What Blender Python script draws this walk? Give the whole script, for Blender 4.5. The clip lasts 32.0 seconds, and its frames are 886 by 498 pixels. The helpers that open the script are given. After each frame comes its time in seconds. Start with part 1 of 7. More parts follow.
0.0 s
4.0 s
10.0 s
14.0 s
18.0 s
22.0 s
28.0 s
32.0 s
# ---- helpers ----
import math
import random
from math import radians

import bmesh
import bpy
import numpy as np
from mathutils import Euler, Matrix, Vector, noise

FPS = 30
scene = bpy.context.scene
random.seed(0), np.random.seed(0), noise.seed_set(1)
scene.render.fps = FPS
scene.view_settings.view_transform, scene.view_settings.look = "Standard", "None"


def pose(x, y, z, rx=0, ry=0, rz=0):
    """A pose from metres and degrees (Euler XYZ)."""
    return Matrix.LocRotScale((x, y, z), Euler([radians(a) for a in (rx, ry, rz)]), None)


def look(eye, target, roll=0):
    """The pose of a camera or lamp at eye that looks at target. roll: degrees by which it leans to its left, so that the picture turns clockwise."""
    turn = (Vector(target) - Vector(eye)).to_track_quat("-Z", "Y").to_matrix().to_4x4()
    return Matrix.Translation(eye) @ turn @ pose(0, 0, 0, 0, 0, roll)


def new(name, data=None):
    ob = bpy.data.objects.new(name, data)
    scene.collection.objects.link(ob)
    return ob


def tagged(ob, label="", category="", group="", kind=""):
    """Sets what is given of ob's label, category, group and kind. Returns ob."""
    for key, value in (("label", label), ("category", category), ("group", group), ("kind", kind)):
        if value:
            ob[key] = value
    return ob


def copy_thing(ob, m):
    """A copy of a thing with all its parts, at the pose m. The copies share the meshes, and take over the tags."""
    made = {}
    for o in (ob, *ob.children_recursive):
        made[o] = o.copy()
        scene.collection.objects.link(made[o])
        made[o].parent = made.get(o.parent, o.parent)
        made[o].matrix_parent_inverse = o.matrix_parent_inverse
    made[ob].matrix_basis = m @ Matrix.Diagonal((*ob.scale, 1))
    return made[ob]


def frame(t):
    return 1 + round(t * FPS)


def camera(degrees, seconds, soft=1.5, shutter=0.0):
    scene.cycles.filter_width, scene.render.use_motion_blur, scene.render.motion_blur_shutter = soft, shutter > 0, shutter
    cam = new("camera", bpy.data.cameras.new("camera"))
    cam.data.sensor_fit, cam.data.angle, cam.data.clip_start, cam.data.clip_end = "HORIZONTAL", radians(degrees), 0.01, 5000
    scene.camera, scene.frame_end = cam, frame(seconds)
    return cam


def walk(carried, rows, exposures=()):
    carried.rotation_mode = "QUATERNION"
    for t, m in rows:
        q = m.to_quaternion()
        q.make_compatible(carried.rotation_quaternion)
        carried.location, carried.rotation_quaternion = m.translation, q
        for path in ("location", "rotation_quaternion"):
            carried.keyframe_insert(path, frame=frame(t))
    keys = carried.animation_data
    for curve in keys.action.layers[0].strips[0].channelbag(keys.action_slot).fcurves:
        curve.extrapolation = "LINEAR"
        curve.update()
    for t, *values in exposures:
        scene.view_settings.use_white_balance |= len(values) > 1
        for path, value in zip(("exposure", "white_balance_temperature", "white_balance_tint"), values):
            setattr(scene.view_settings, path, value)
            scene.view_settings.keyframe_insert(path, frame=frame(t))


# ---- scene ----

____________________

Restate every line of the data word for word.

What Blender Python script draws this walk? Give the whole script, for Blender 4.5. The clip lasts 32.0 seconds, and its frames are 886 by 498 pixels. The helpers that open the script are given. After each frame comes its time in seconds. Start with part 1 of 7. More parts follow.
0.0 s
4.0 s
10.0 s
14.0 s
18.0 s
22.0 s
28.0 s
32.0 s
# ---- helpers ----
import math
import random
from math import radians

import bmesh
import bpy
import numpy as np
from mathutils import Euler, Matrix, Vector, noise

FPS = 30
scene = bpy.context.scene
random.seed(0), np.random.seed(0), noise.seed_set(1)
scene.render.fps = FPS
scene.view_settings.view_transform, scene.view_settings.look = "Standard", "None"


def pose(x, y, z, rx=0, ry=0, rz=0):
    """A pose from metres and degrees (Euler XYZ)."""
    return Matrix.LocRotScale((x, y, z), Euler([radians(a) for a in (rx, ry, rz)]), None)


def look(eye, target, roll=0):
    """The pose of a camera or lamp at eye that looks at target. roll: degrees by which it leans to its left, so that the picture turns clockwise."""
    turn = (Vector(target) - Vector(eye)).to_track_quat("-Z", "Y").to_matrix().to_4x4()
    return Matrix.Translation(eye) @ turn @ pose(0, 0, 0, 0, 0, roll)


def new(name, data=None):
    ob = bpy.data.objects.new(name, data)
    scene.collection.objects.link(ob)
    return ob


def tagged(ob, label="", category="", group="", kind=""):
    """Sets what is given of ob's label, category, group and kind. Returns ob."""
    for key, value in (("label", label), ("category", category), ("group", group), ("kind", kind)):
        if value:
            ob[key] = value
    return ob


def copy_thing(ob, m):
    """A copy of a thing with all its parts, at the pose m. The copies share the meshes, and take over the tags."""
    made = {}
    for o in (ob, *ob.children_recursive):
        made[o] = o.copy()
        scene.collection.objects.link(made[o])
        made[o].parent = made.get(o.parent, o.parent)
        made[o].matrix_parent_inverse = o.matrix_parent_inverse
    made[ob].matrix_basis = m @ Matrix.Diagonal((*ob.scale, 1))
    return made[ob]


def frame(t):
    return 1 + round(t * FPS)


def camera(degrees, seconds, soft=1.5, shutter=0.0):
    scene.cycles.filter_width, scene.render.use_motion_blur, scene.render.motion_blur_shutter = soft, shutter > 0, shutter
    cam = new("camera", bpy.data.cameras.new("camera"))
    cam.data.sensor_fit, cam.data.angle, cam.data.clip_start, cam.data.clip_end = "HORIZONTAL", radians(degrees), 0.01, 5000
    scene.camera, scene.frame_end = cam, frame(seconds)
    return cam


def walk(carried, rows, exposures=()):
    carried.rotation_mode = "QUATERNION"
    for t, m in rows:
        q = m.to_quaternion()
        q.make_compatible(carried.rotation_quaternion)
        carried.location, carried.rotation_quaternion = m.translation, q
        for path in ("location", "rotation_quaternion"):
            carried.keyframe_insert(path, frame=frame(t))
    keys = carried.animation_data
    for curve in keys.action.layers[0].strips[0].channelbag(keys.action_slot).fcurves:
        curve.extrapolation = "LINEAR"
        curve.update()
    for t, *values in exposures:
        scene.view_settings.use_white_balance |= len(values) > 1
        for path, value in zip(("exposure", "white_balance_temperature", "white_balance_tint"), values):
            setattr(scene.view_settings, path, value)
            scene.view_settings.keyframe_insert(path, frame=frame(t))


# ---- scene ----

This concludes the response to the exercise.